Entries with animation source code

* * *

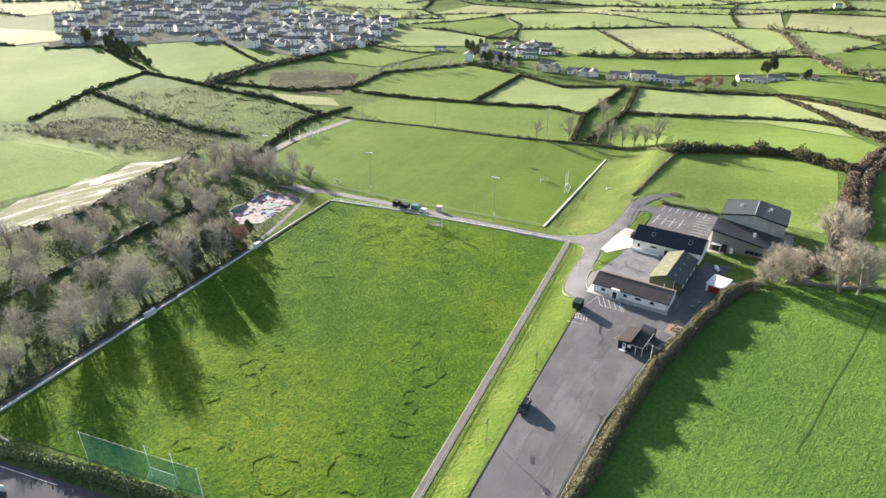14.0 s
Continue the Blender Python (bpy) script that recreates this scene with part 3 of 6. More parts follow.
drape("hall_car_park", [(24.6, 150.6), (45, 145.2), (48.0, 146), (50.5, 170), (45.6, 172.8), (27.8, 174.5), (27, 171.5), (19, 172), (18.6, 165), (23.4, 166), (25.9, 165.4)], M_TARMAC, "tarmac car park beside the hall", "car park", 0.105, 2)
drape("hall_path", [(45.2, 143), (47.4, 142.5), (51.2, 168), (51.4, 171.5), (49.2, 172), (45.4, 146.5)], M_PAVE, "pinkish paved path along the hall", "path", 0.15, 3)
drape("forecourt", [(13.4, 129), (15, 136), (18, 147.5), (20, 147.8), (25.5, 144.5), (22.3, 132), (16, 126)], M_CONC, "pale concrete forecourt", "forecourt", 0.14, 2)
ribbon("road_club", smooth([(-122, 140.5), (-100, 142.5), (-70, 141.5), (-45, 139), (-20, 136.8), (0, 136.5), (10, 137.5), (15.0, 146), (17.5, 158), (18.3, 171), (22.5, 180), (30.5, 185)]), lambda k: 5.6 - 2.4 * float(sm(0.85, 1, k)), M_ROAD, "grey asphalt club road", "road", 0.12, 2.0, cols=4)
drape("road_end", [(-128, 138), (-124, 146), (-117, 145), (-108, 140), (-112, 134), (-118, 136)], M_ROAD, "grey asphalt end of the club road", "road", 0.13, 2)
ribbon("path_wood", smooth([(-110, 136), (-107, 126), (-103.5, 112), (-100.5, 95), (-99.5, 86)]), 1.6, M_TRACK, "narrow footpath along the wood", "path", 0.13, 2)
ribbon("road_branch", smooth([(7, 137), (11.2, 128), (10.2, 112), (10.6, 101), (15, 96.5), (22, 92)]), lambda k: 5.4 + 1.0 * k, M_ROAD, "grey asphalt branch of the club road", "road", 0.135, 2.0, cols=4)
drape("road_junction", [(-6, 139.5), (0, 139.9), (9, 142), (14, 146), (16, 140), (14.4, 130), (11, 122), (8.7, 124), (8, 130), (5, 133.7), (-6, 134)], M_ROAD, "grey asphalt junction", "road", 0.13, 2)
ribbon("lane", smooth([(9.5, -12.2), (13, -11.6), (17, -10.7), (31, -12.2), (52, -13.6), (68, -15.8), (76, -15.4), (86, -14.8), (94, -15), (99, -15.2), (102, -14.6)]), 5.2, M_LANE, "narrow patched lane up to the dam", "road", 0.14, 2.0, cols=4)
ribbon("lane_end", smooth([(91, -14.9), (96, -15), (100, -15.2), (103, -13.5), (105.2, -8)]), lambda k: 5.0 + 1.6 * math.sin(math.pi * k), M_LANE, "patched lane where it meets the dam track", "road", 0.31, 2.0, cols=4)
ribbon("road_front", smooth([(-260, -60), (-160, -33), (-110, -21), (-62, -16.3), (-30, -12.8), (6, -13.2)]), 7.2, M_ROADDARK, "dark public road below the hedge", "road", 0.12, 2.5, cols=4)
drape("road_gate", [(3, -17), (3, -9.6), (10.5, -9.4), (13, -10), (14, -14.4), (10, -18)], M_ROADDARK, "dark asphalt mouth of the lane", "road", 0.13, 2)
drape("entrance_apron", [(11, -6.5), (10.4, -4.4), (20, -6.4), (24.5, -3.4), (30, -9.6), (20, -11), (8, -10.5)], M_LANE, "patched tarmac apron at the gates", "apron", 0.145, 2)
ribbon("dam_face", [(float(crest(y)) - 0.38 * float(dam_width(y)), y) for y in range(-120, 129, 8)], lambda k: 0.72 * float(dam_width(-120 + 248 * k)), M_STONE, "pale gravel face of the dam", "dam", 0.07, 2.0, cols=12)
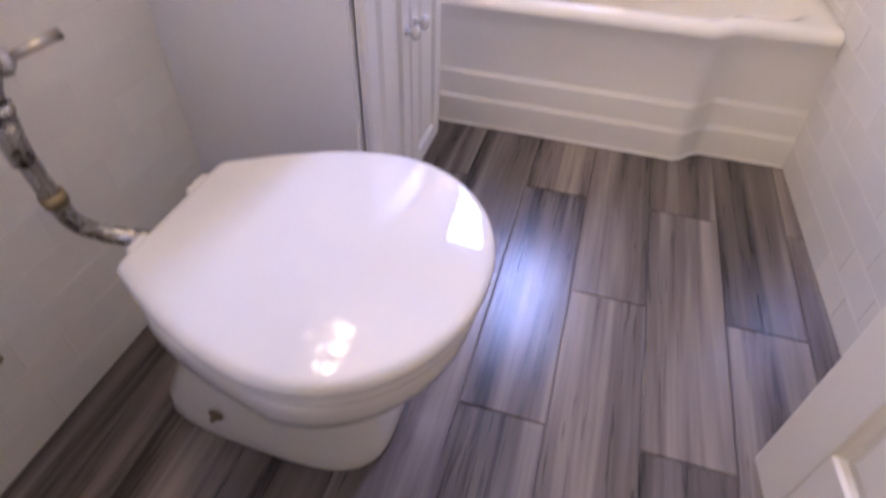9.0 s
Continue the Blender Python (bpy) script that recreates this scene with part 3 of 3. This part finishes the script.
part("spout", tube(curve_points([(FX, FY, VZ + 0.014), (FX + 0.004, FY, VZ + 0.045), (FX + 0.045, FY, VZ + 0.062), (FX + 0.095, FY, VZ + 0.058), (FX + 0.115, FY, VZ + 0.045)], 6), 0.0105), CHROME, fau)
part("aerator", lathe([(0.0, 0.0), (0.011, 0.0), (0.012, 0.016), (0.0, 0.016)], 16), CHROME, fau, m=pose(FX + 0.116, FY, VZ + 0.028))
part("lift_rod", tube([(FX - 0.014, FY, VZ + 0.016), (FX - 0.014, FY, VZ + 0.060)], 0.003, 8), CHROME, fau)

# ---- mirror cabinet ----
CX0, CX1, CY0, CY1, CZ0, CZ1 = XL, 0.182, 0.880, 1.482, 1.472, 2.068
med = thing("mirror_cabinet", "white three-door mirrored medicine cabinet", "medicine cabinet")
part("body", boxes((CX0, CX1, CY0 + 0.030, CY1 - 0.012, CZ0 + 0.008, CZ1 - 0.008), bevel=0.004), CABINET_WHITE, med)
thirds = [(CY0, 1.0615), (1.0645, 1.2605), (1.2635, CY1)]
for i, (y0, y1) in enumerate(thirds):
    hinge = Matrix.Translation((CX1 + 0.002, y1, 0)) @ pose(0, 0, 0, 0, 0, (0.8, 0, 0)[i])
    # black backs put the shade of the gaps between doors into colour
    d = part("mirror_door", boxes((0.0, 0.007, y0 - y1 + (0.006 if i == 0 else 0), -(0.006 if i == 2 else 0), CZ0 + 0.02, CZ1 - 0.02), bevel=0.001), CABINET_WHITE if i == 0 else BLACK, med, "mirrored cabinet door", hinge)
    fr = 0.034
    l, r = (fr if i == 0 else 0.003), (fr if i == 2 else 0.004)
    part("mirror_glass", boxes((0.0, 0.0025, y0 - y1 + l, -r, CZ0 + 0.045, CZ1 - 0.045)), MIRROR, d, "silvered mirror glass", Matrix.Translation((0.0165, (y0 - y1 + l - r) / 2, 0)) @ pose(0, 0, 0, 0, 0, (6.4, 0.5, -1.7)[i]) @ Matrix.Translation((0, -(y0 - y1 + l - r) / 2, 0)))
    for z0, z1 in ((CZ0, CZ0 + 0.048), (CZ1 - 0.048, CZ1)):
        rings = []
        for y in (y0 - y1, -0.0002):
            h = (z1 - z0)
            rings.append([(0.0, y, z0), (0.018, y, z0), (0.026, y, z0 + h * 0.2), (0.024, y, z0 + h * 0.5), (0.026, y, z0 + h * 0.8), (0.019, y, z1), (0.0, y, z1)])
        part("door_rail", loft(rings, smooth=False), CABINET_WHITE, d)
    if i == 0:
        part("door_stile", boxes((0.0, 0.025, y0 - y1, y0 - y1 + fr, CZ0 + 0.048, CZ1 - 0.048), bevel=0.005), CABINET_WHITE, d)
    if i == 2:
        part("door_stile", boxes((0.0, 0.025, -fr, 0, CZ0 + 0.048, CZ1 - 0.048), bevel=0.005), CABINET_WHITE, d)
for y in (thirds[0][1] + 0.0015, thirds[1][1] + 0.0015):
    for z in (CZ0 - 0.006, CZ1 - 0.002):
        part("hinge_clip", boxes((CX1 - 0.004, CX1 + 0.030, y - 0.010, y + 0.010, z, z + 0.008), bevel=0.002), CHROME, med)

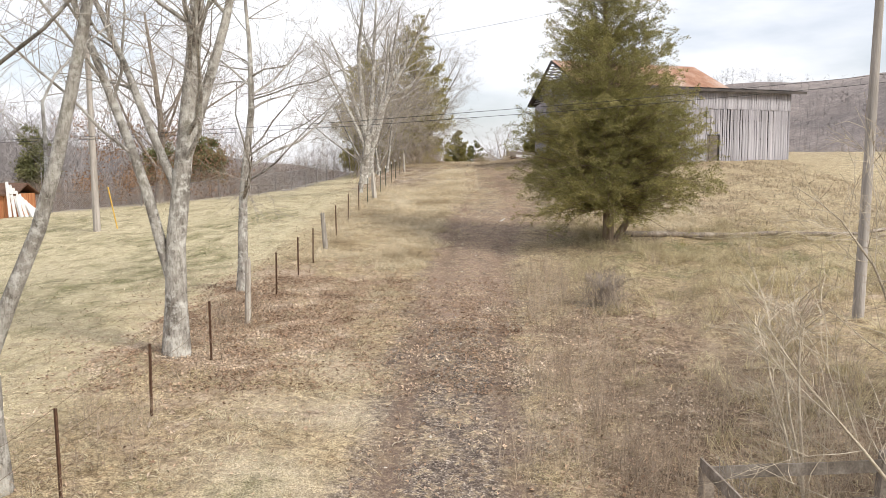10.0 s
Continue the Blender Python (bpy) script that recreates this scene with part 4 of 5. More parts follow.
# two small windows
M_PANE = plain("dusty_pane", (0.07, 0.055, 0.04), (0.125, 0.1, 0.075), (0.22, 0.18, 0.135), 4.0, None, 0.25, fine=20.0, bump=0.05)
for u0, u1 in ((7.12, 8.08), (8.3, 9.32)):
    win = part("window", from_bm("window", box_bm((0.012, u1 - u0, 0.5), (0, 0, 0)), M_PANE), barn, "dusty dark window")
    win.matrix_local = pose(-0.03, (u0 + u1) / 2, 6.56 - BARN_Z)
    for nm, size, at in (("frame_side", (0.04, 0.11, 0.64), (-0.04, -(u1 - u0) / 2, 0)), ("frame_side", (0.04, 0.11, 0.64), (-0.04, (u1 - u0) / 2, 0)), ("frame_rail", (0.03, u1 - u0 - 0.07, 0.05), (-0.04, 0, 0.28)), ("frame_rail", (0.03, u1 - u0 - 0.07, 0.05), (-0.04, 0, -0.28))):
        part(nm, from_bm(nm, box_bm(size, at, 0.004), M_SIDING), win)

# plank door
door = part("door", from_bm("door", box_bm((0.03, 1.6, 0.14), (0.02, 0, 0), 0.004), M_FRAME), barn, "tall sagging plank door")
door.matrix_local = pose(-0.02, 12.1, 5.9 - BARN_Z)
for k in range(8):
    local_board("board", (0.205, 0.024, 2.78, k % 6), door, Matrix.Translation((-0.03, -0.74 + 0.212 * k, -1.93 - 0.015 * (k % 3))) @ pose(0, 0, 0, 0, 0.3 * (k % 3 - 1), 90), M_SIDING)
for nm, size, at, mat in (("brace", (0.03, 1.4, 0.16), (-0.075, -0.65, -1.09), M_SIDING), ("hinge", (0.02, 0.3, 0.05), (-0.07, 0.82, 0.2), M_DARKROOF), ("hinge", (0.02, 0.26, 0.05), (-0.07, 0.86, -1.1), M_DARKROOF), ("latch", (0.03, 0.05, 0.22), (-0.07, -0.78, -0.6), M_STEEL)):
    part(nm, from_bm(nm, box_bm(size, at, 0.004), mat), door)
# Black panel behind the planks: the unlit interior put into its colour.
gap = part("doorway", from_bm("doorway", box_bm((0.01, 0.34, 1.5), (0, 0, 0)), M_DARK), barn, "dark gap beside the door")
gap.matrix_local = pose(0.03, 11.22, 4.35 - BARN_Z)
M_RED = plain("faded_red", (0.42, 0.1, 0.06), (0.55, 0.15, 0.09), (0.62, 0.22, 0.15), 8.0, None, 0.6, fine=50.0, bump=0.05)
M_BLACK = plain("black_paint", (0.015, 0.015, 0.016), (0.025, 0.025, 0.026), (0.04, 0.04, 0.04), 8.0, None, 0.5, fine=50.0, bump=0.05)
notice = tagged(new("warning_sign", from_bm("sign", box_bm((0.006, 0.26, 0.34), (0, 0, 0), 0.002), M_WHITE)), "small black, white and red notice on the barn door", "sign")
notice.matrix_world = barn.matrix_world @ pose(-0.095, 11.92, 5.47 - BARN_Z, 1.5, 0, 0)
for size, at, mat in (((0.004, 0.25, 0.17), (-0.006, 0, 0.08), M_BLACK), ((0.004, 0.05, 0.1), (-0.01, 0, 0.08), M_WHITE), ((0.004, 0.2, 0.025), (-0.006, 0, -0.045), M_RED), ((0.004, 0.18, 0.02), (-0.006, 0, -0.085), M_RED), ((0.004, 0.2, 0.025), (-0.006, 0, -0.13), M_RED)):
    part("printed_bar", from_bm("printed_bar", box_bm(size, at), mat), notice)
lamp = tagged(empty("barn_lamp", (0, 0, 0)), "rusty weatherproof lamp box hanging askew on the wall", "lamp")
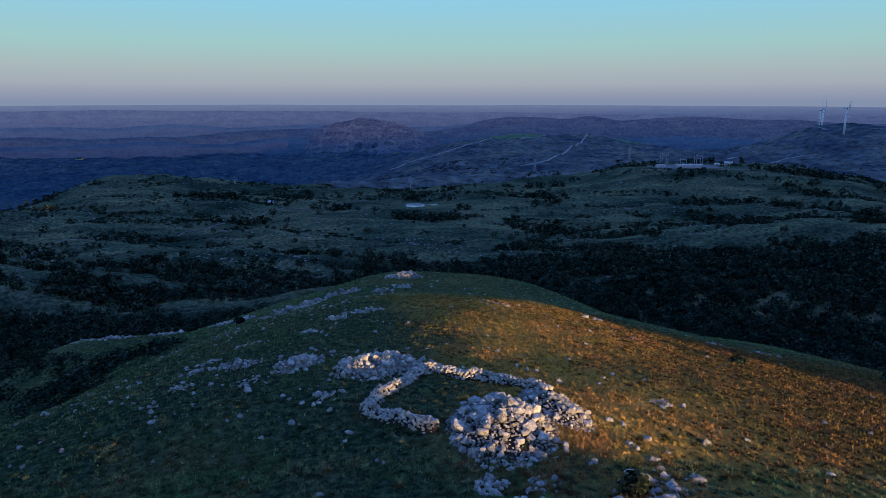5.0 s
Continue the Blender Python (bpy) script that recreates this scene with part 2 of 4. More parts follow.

* * *

Your instructions:
Locate each line with the word "Python" and copy it.

Answer to this problem:
Continue the Blender Python (bpy) script that recreates this scene with part 3 of 6. More parts follow.
Continue the Blender Python (bpy) script that recreates this scene with part 3 of 3. This part finishes the script.
Continue the Blender Python (bpy) script that recreates this scene with part 4 of 5. More parts follow.
Continue the Blender Python (bpy) script that recreates this scene with part 2 of 4. More parts follow.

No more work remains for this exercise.